At this time, close to the anniversary of D-Day, Marie-Madeleine Fourcade shows us exactly what one ordinary woman can do if she chooses to take action to fight for a better world. Her story and her courage are just as inspiring as the stories and courage of the soldiers who fought on the beaches on June 6. Together they changed the world, but many of their names are unknown and unremembered.
Lest we forget, we say on war memorials around the world. But we do forget. Let’s change that. Let’s acknowledge and thank all of the soldiers, as well as the thirty-four-year old French woman named Marie-Madeleine Fourcade who fought for freedom and who, in so doing, changed the world.
Wasn’t she incredible? You can see why I became a little obsessed with her over the two and a half years it took for me to write my novel.
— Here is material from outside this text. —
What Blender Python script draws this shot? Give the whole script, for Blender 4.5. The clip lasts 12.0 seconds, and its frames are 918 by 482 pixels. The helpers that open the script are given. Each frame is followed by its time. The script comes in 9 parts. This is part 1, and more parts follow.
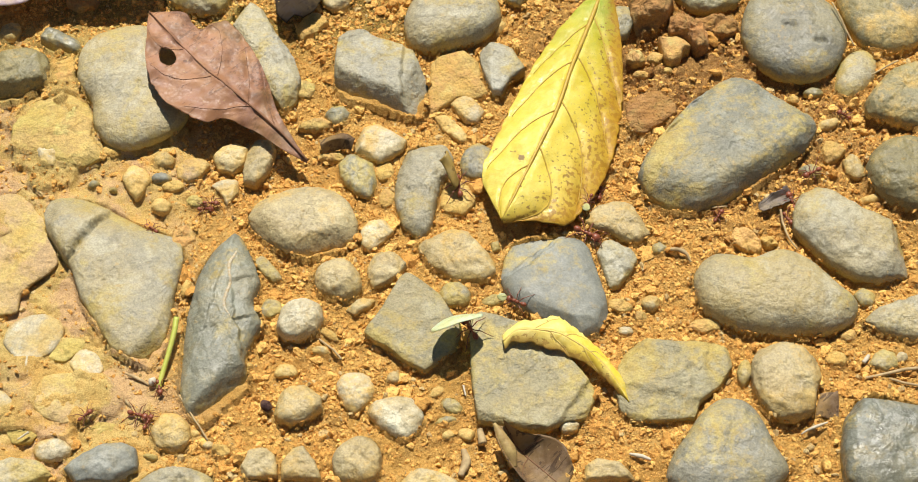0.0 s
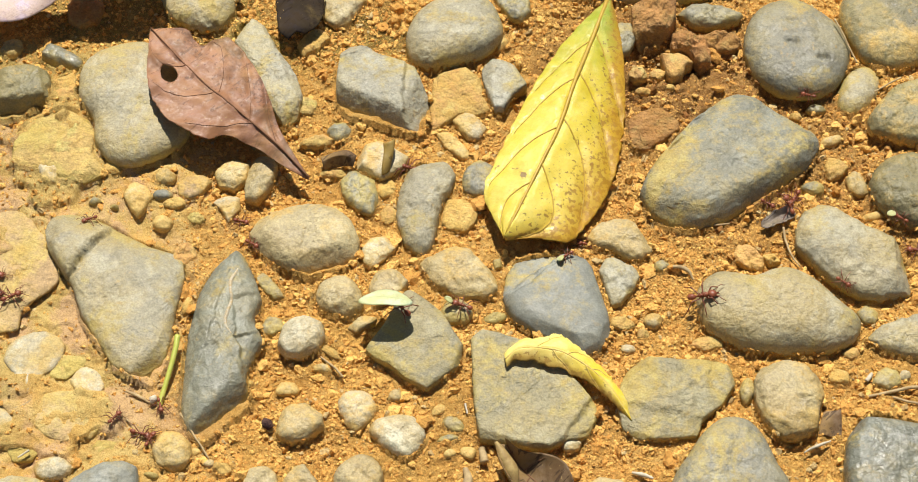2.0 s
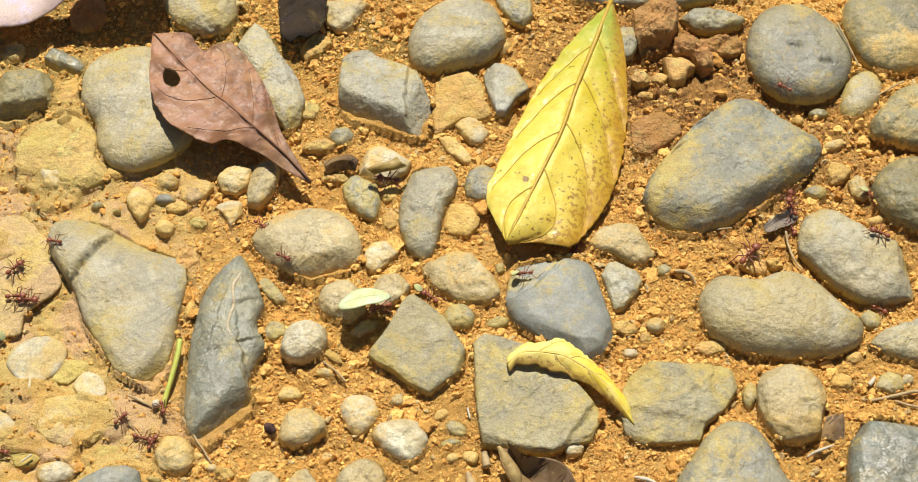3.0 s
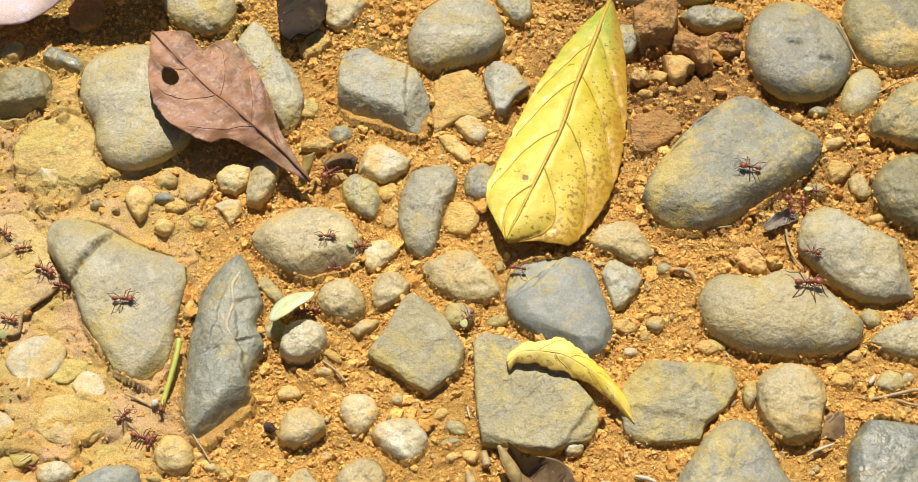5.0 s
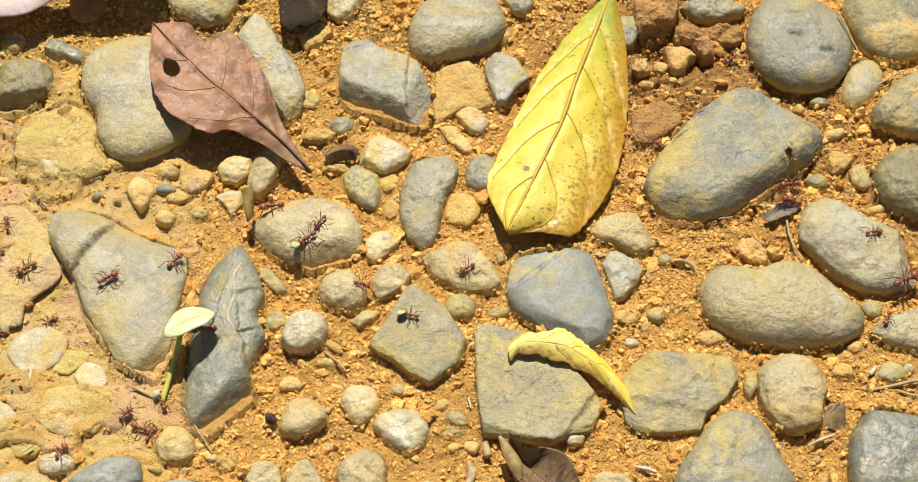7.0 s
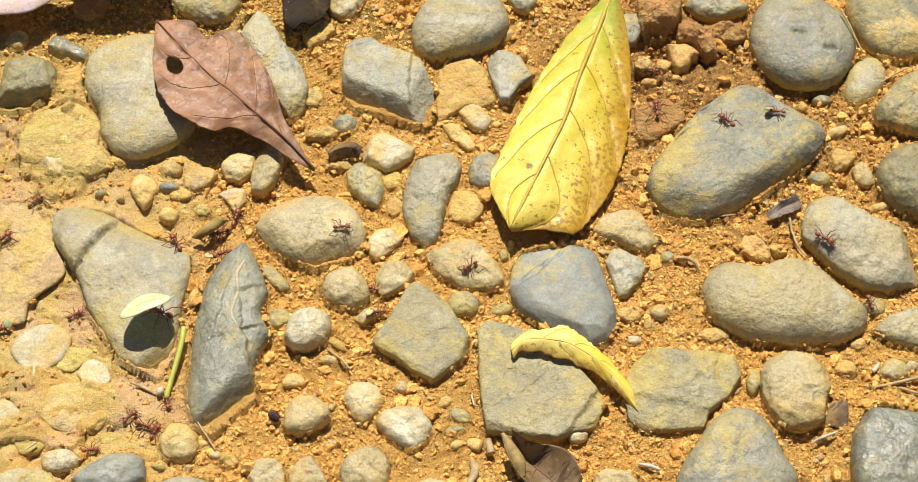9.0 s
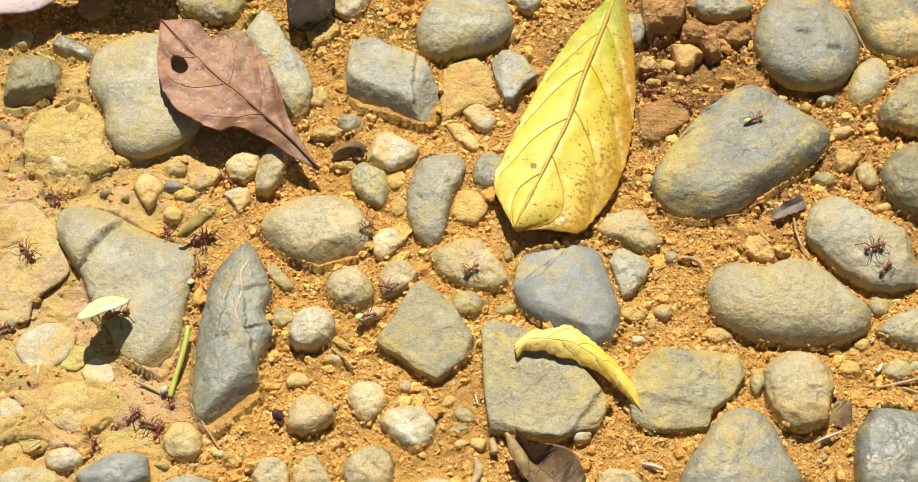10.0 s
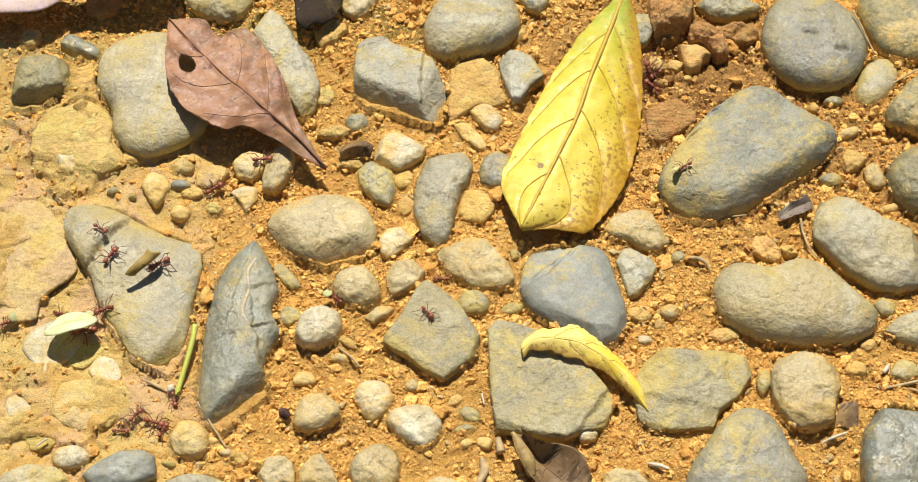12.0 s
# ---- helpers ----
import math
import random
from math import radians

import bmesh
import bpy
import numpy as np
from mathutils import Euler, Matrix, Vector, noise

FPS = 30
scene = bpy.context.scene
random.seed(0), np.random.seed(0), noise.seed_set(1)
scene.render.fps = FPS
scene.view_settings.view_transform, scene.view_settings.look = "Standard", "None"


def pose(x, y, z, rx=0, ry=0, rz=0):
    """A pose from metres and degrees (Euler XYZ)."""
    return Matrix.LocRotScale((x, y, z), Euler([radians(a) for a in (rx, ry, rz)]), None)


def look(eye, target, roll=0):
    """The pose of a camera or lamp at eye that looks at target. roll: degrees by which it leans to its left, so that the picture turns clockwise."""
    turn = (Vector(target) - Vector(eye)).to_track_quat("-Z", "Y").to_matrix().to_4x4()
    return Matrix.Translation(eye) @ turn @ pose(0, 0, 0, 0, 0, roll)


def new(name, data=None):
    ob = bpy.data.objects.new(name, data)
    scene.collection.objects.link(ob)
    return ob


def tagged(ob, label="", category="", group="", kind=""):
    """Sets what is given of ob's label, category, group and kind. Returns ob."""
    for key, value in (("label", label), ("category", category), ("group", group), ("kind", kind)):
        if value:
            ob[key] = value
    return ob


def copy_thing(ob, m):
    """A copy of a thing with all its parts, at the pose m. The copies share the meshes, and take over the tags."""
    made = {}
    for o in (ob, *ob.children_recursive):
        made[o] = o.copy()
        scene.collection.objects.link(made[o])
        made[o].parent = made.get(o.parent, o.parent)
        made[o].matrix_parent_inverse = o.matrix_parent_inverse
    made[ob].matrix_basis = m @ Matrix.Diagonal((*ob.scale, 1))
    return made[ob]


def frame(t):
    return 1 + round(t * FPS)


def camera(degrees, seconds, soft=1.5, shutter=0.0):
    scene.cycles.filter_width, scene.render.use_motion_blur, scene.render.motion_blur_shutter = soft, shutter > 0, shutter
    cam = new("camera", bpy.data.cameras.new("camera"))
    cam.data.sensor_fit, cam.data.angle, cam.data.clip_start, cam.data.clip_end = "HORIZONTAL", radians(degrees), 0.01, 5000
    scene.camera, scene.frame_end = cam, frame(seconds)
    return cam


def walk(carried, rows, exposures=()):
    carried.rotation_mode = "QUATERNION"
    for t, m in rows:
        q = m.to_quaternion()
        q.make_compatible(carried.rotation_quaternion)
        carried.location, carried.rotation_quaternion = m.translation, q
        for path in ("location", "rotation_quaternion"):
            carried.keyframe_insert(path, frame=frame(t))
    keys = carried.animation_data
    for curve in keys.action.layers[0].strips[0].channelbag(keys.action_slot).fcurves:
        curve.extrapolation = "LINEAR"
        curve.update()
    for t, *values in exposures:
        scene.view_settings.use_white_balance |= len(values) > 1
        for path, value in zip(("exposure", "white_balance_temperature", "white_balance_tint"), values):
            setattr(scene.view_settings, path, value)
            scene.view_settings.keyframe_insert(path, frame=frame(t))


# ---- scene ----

If you’ve read my book, I’d love to know which parts of her story left the deepest impression on you. Let me know in the comments! And if you haven’t read my book but would like to, you can find out more about THE MADEMOISELLE ALLIANCE here.
I just finished your book and I’m absolutely in awe of her and all the research you did to bring her to us. Thank you! She will be remembered along with our two great uncles who perished in 1944 💔❤️
The whole of your book & the amazing story of Marie-Madeleine’s bravery left the deepest impression on me! As well as her actions, the incredible love she had for her Eagle & totally heartbreaking loss of him. Well done Natasha for highlighting to the wider world what a key role she & her agents played in enabling D-Day. I was thinking of her on the 6th!